A Conversation With Lyric Hunter

Lyric Hunter is a tremendously clever and lovely person who was one of my very favorite interns during my brief tenure as a Poets' Manager; she also happens to be a brilliant poet herself. She was nice enough to answer a few questions about her first book, Swallower.

To me so much of this book is about having a love affair with France, and with French--what is it that has so ensnared you?

Love affair--I think that must come across in the way I’ve dug into every detail of the city, every aspect of my experience there—and that’s exactly what has ensnared me. Long before I ever set foot in Paris I’d been infatuated with its mythos, its image. Paris is a city designed from top to bottom to be beautiful in every season. Living in it one can see what makes Paris dirty and loud and crazy and different. The war cries of the vendors at the open-air market at La Chapelle. The French obsession with funk music. French curse words, and French attitudes about language, and I’m talking about who can say what, and the cultural significations and urban identities that come with words like wesh and the use of French slang like Verlan. To some extent I’m fascinated by this huge secret club and if I get the pronunciation and tone right, I can be allowed entrance, at least into the vestibule. And to some extent I am initiated, welcomed to the table by friends. I am no longer infatuated, I am involved with Paris.

Your poems move effortlessly between French and English and often mix up both languages in really lovely ways. Do you think in French more, now that you live there? How has being surrounded by that language changed the way you write?

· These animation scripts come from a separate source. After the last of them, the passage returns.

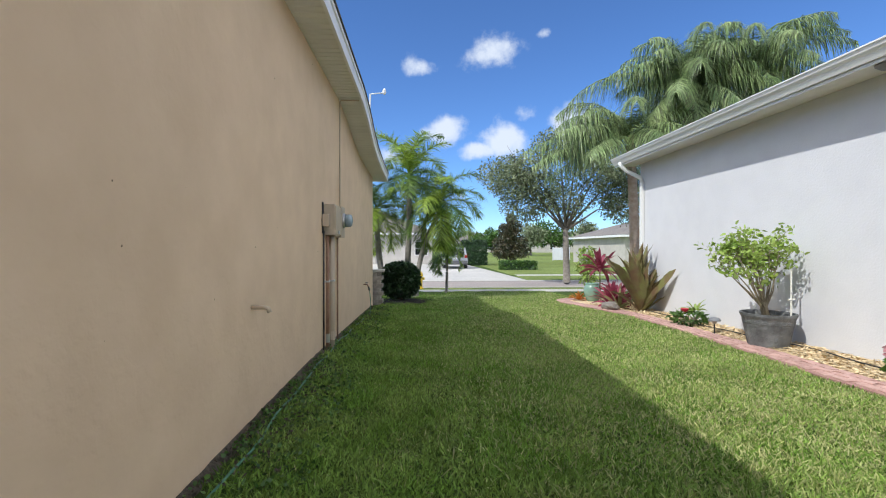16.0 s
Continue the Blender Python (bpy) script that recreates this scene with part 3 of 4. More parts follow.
def palm(name, base, top, label, crown, trunk_mat, r0, r1, group, bow=0.0, shaft=None):
    """A palm: tapered ringed trunk and separate fronds. crown: rows of (azimuth, elevation, length, droop, leaflet, count, material, hang)."""
    t = thing(name, base, label, "palm tree", group)
    b, e = Vector((0, 0, 0)), Vector(top) - Vector(base)
    pts, rad = [], []
    for k in range(41):
        f = k / 40
        p = b.lerp(e, f) + Vector((bow * math.sin(math.pi * f), 0, 0))
        pts.append(p - Vector((0, 0, 0.15 * (1 - f))))
        rad.append((r0 + (r1 - r0) * f) * (1.0 + (0.05 if k % 2 else -0.03)) * (1.35 - 0.35 * min(1, f * 6)))
    part("trunk", sweep(bmesh.new(), pts, rad, 14), trunk_mat, t, smooth=True)
    if shaft:
        part("crownshaft", sweep(bmesh.new(), [e + Vector((0, 0, -0.02)), e + Vector((0, 0, shaft * 0.5)), e + Vector((0, 0, shaft))], [r1 * 1.25, r1 * 1.0, r1 * 0.35], 12), FROND, t, "smooth green crownshaft", True)
    for az, el, ln, dr, lf, n, mat, hang in crown:
        frond("frond", t, (e.x, e.y, e.z + (shaft or 0) * 0.7), az, el, ln, dr, lf, n, mat, hang, 0.021 if mat is FROND_BLUE else 0.019, vee=0.1 if mat is FROND_BLUE else 0.5, lean=0.3 if mat is FROND_BLUE else 0.45)
    return t


def limb_tree(name, base, label, trunk_r, fork, clumps, radii, leaves, size, mat, category="tree", seed=3, bark=None, up=0.2):
    """A broadleaf tree: tapered trunk, limbs to each clump, and a crown of single leaves with gaps."""
    rng = np.random.default_rng(seed)
    t = thing(name, base, label, category)
    f = Vector(fork)
    part("trunk", sweep(bmesh.new(), [(0, 0, -0.15), (0.01, 0, 0.1), (f.x * 0.4, f.y * 0.4, f.z * 0.5), tuple(f)], [trunk_r * 1.5, trunk_r * 1.05, trunk_r * 0.9, trunk_r * 0.7], 12), bark or BARK, t, smooth=True)
    bm = bmesh.new()
    for c in clumps:
        c = Vector(c)
        m = f.lerp(c, 0.5) + Vector((0, 0, 0.12 * (c - f).length))
        sweep(bm, [tuple(f - Vector((0, 0, 0.1))), tuple(m), tuple(c)], [trunk_r * 0.42, trunk_r * 0.20, trunk_r * 0.05], 6)
        for k in range(4):
            q = c + Vector(rng.normal(0, 0.5, 3)) * float(np.mean(radii[0]))
            sweep(bm, [tuple(m.lerp(c, 0.6)), tuple(m.lerp(q, 0.75)), tuple(q)], [trunk_r * 0.16, trunk_r * 0.1, trunk_r * 0.03], 4)
    part("limbwork", bm, bark or BARK, t, smooth=True)
    P, d = crown_points(leaves, clumps, radii, rng, 0.25)
    ob = new("crown", leaf_mesh("crown", P, size, mat, rng, up=up, outward=d * 0.5))
    ob.parent = t
    return t


def clump_shrub(name, base, label, category, radius, n, size, mat, seed=1, group=""):
    """A dense clipped shrub: leaves over a rounded, uneven body, on short stems."""
    rng = np.random.default_rng(seed)
    t = thing(name, base, label, category, group)
    rx, ry, rz = radius
    d = unit(rng.normal(size=(n, 3)))
    q = np.sign(d) * np.abs(d) ** 0.8
    q = q / np.maximum(1.0, np.linalg.norm(q, axis=1, keepdims=True) / 1.22)
    P = q * np.array([rx, ry, rz]) * rng.uniform(0.72, 1.03, (n, 1)) + np.array([0, 0, rz * 1.1])
    ob = new("foliage", leaf_mesh("foliage", P, size, mat, rng, up=0.3, outward=d))
    ob.parent = t
    bm = bmesh.new()
    for k in range(7):
        a = 2 * math.pi * k / 7
        sweep(bm, [(0.05 * math.cos(a), 0.05 * math.sin(a), -0.1), (rx * 0.3 * math.cos(a), ry * 0.3 * math.sin(a), rz * 0.7), (rx * 0.7 * math.cos(a), ry * 0.7 * math.sin(a), rz * 1.5)], [0.03, 0.022, 0.008], 6)
    part("stemwork", bm, STEM, t, smooth=True)
    return t


gz = lambda x, y: float(ground_z(x, y))

# front palms beside the garage corner
R = random.Random(5)


def crown_of(n, ln, el_hi, el_lo, dr, lf, count, mats, hang, start=0):
    rows = []
    for k in range(n):
        f = k / max(1, n - 1)
        rows.append((start + k * 137.5 + R.uniform(-12, 12), el_hi + (el_lo - el_hi) * f + R.uniform(-6, 6), ln * R.uniform(0.88, 1.1), dr * R.uniform(0.85, 1.15), lf, count, R.choice(mats), hang))
    return rows


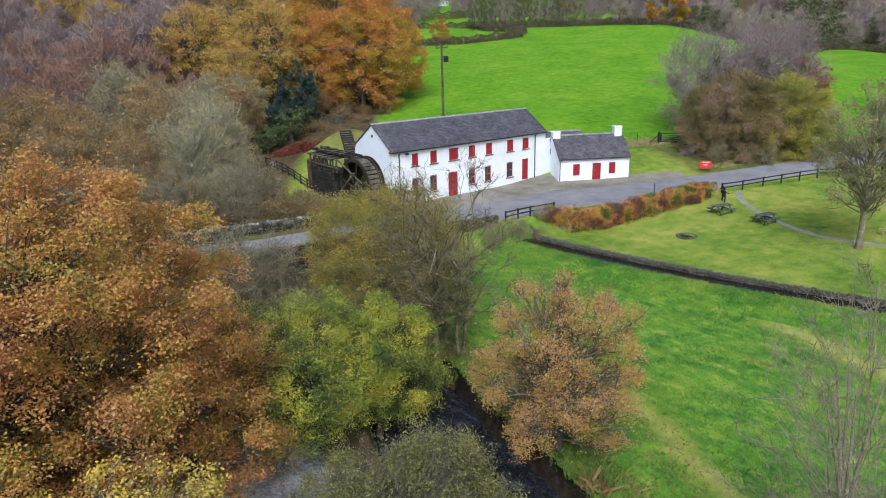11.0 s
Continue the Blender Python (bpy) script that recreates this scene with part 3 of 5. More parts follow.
def roof(root, length, y0, y1, yr, ze, zr, over, gable, material):
    """Two slated slopes with ridge tiles, along local x from -gable to length + gable."""
    for name, ya, sgn in (("roof_slope", y0, -1), ("roof_slope", y1, 1)):
        run = yr - ya
        k = over / abs(run)
        ea = Vector((0, ya - (yr - ya) * k, ze - (zr - ze) * k))
        top = Vector((0, yr, zr))
        up = (top - ea)
        nrm = Vector((0, -sgn * -up.z, 0))
        thick = 0.09
        nx = 40
        rows = int(up.length / 0.2)
        V, F, UV = [], [], []
        for j in range(rows + 1):
            for i in range(nx + 1):
                x = -gable + (length + 2 * gable) * i / nx
                t = j / rows
                p = ea + up * t
                sag = 0.03 * math.sin(x * 0.9) * math.sin(t * 3.1) + 0.012 * math.sin(x * 3.7 + j)
                V.append((x, p.y, p.z + sag + 0.05))
                UV.append((x, t * up.length))
        for j in range(rows):
            for i in range(nx):
                o = j * (nx + 1) + i
                q = (o, o + 1, o + nx + 2, o + nx + 1)
                F.append(q if sgn < 0 else q[::-1])
        me = raw_mesh("roof_slope", V, F)
        uv = me.uv_layers.new(name="UVMap")
        for li, loop in enumerate(me.loops):
            uv.data[li].uv = UV[loop.vertex_index]
        ob = part(name, me, material, root)
        sol = ob.modifiers.new("thickness", "SOLIDIFY")
        sol.thickness, sol.offset = thick, -1
    rid = Shape()
    n = max(4, int(length / 0.45))
    for i in range(n):
        a = -gable + (length + 2 * gable) * i / n
        b = -gable + (length + 2 * gable) * (i + 1) / n - 0.012
        pts = [(-0.11, -0.075), (0, 0.03), (0.11, -0.075)]
        lo = [(x, yr + y, zr + z + 0.06) for x in (a, b) for y, z in pts]
        hi = [(x, yr + y * 1.0, zr + z + 0.095) for x in (a, b) for y, z in pts]
        rid.add(lo + hi, [(6, 9, 10, 7), (7, 10, 11, 8), (0, 6, 7, 1), (1, 7, 8, 2), (3, 4, 10, 9), (4, 5, 11, 10), (0, 3, 9, 6), (2, 8, 11, 5)])
    part("ridge_tiles", rid, M_ridge, root, "grey ridge tiles")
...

Thank you, I’m definitely writing more in French now and trying to get a more even give and take between my use of both languages. My confidence in my ability to write/speak/think in the language has grown a little. Most recently I’ve been writing in fragments, mixed with longer sentences, in a way reflecting my everyday speech, that toneless, broken, but grammatically correct French of someone who’s still working on perfecting her use of the subjunctive. I’ve learned from working with language teachers that learning new languages has a lot to do with singing, and with music and rhythm

There's so much texture in these poems and also lots of things to eat. Which is not really a question. I just like that I can taste your poetry when I'm reading it.

Yeah, that’s a really fun thing about France--theirs seems to be a meal-centered culture. Roommates eat meals together, meals were eaten together in the studio when I was a study abroad student (I always felt too awkward to sit down with them but I was invited every time). Food is closely connected with my experiences with people--with social situations--in France.

What are you working on now?

While working on lots of different little fragment poems on a variety of subjects, I’m also learning what kind of writer I am, and what drives me to write. I want to do research and I want to have projects, but I find myself so much more driven by landscapes and urban experiences and the questions that language brings up. When I first came back I felt very struck by this idea that since re-tracing all my steps, and re-tracing re-tracing historical landmarks I am walking in the present in the space of memory; it’s a bizarre (favorite French word) deja-vu type of melancholy energy that thrives off solitude and introspection, and which really drives what I write almost more than anything else. I have also more recently been focusing on what is bewildering about France, what inspires indignant rage. I live in an immigrant neighborhood and I worked in schools in working-class, leftist neighborhoods, and many of my colleagues at school are very political. It was the first time I’d ever worked side by side with public school teachers, so I can’t compare experiences country-wise (by which I mean, the French are stereotyped as being generally more leftist, i.e., angry, than the majority of Americans, but I also grew up in New York and my political experience is skewed left anyway) but Paris feels more generally politically charged in a way I can’t say I’ve felt in New York, outside of my personal experience at Cooper Union. In my neighborhood here, in the 18th, while there are good things and not-so-good things, I’ve seen a lot of things that are outside the law, because it’s necessary, and I see a lot of things that make me really angry—from the desperation of a high school in the banlieue trying to keep its students-without-papers from being harassed by the police to just blatant racial profiling on the corner of Barb├Ęs and Rochechouart. From being in France and getting to know a political system similar to but historically descended from a different lineage than the American political system, I’ve learned a lot about politics as both an abstract topic of conversation over beers on a Friday night and as the act of just walking down the street and evaluating every move made in relationship to others. How we speak and what vocabulary we use is identification—of origin, of class, of education, of politics—the question I’m considering now is how are the young French using that language to break out of these very rigid and long-enduring hierarchies?

Lyric Hunter was born in New York in 1990. After graduating in 2012 from the Cooper Union, she taught visual art in Queens. She currently lives in Paris as an English teaching assistant in the Teaching Assistant Program In France. Her poems and drawings have appeared in Poems by Sunday. Swallower (Ugly Duckling Presse, 2014) is her first chapbook.